ORLANDO, Fla. — MISO said it’s making headway on three transmission planning initiatives, including its 2021 Transmission Expansion Plan (MTEP), long-range transmission portfolio and a joint study with SPP intended to build transmission that can bring more generation online.
On Thursday, the Board of Directors greenlighted 335 new projects worth $3 billion, about a 20% reduction from 2020’s transmission package. (See MISO Tx Expansion Plans Proceeds to Board Vote.)
Aubrey Johnson, MISO’s executive director of system planning, has said the decrease is largely driven by Central planning region transmission owners submitting fewer projects this year. He said projects are scattered evenly across the footprint except for the West region, which continues to experience fewer projects.
“There’s not really any sexy in this [MTEP] … but this is foundational work that needs to be done,” director Mark Johnson said during the board’s meeting.

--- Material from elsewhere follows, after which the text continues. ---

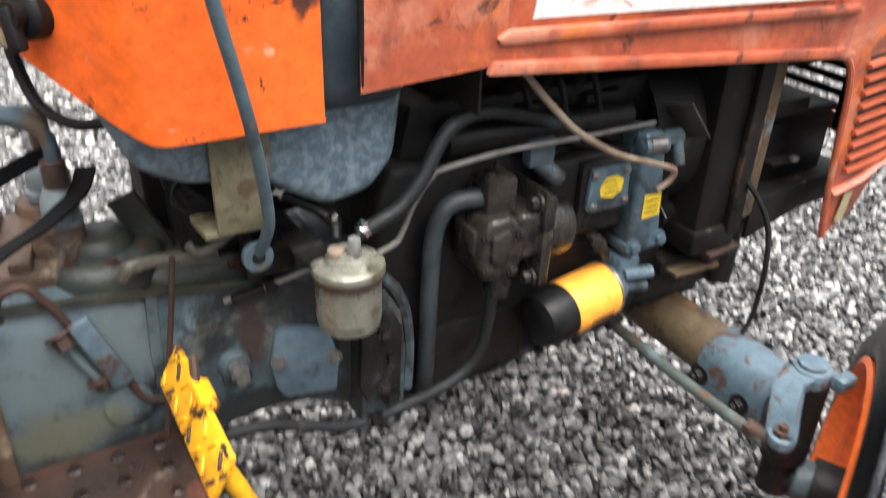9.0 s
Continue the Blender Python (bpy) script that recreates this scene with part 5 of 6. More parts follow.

MISO says that $28.2 billion worth of transmission facilities have gone into service since the first MTEP cycle in 2003. Another $12 billion in projects will be in service by 2024.
Johnson said the billions in upcoming projects illustrate how long it takes to get transmission built. He also said projects from as far back as the 2008 and 2010 MTEPs have yet to be energized.
“Our team is going back to understand better what is going on with these projects,” Johnson said during a Tuesday System Planning Committee (SPC) of the board. He said most projects have been delayed because of budget or design changes.
This year, some members asked that MISO include transmission’s ability to withstand climate change or support clean energy goals in future MTEP planning.
The Environmental Sector asked staff to create “a more inclusive and holistic” transmission planning process that will support the fuel mix transition from fossil plants to renewable resources.
WPPI Energy asked for transfer analyses to SPP and the Tennessee Valley Authority and requested the RTO consider better connections between southern Illinois and southern Indiana.
Johnson has said MISO already considers extreme weather events in planning and it will dial up those efforts.
“We’re trying to expand that further to drive operational insights,” he told the board’s SPC in September.
WPPI Energy’s Steve Leovy said then that MISO can “reasonably expect” repeats of polar vortices that carry load-shed risk. He said he was worried the grid operator’s planning wasn’t doing enough to prevent a repeat of reliability breakdowns during cold snaps.
Midwest Bent for Long-range Projects
MISO Vice President of System Planning Jennifer Curran said staff is still putting together business cases and reliability and engineering analyses for the dozen or so Midwestern projects that could be recommended in the first cycle of long-range transmission projects.
Curran said the RTO is focused on the footprint’s Midwestern portion first because that region is undergoing a much more aggressive clean energy transition than MISO South.
“The needs are much more imminent. In some cases, they are here today,” Curran told the SPC Tuesday. “We operate and plan as one RTO while addressing the need for speed in the North and Central regions.”
She said the regions remain fairly independent of one another partially because of the transmission constraint between the two. Curran acknowledged that MISO could recommend a long-range project to expand its North-South transmission interface, unifying the RTO and widening its benefits spread.
“It’s a little bit chicken and egg,” she said.
Director Nancy Lange asked how MISO can be sure that project benefits will be contained to the subregion bearing its costs.
“It’s taken me a while to wrap my head around that,” Lange said.
Curran said while there may be some transmission benefits enjoyed by MISO South from the Midwest, they’re inconsequential.
MISO President Clair Moeller said the North-South subregional limit’s energy flow has less transfer capability than the connection between Minnesota and Wisconsin.
“It’s a severe constraint,” he said.
Clean Grid Alliance’s Beth Soholt urged the grid operator to propose projects in a timely manner, noting that utilities and state commissioners are relying on new transmission to make new resource decisions and meet decarbonization goals.
“We were looking forward to seeing [the first] tranche in December,” she said.
MISO originally planned to recommend long-range projects this month as part of MTEP 21. Now, it says it will present a list of projects for approval to the board in June. Though six months tardy, those projects will still be considered under MTEP 21’s banner.
Joint Interconnection Solutions at $2B
SPP and MISO are finalizing a nearly $2 billion portfolio of 345-kV interregional projects that could resolve most constraints along their seam.
The proposals are the result of the grid operators’ joint targeted interconnection queue study, designed to ease their crowded interconnection queues.
MISO still must discern how the projects would interact with any proposed projects under its long-range transmission plan.
MISO executives predicted disagreements over a cost allocation that could assign bills for both generation and load. SPP’s Antoine Lucas said costs could be recovered from new generators as they exit either of the RTOs’ interconnection queues. (See MISO, SPP: Economics Secondary in Joint IC Planning.)
The seams neighbors plan to hold cost-allocation talks on the projects next year. The RTOs have said they would bring projects to their respective boards for approval once they decide on cost allocation.
“I recognize we still have a lot of work to do … but this will hopefully benefit those along the MISO-SPP seam,” Johnson said.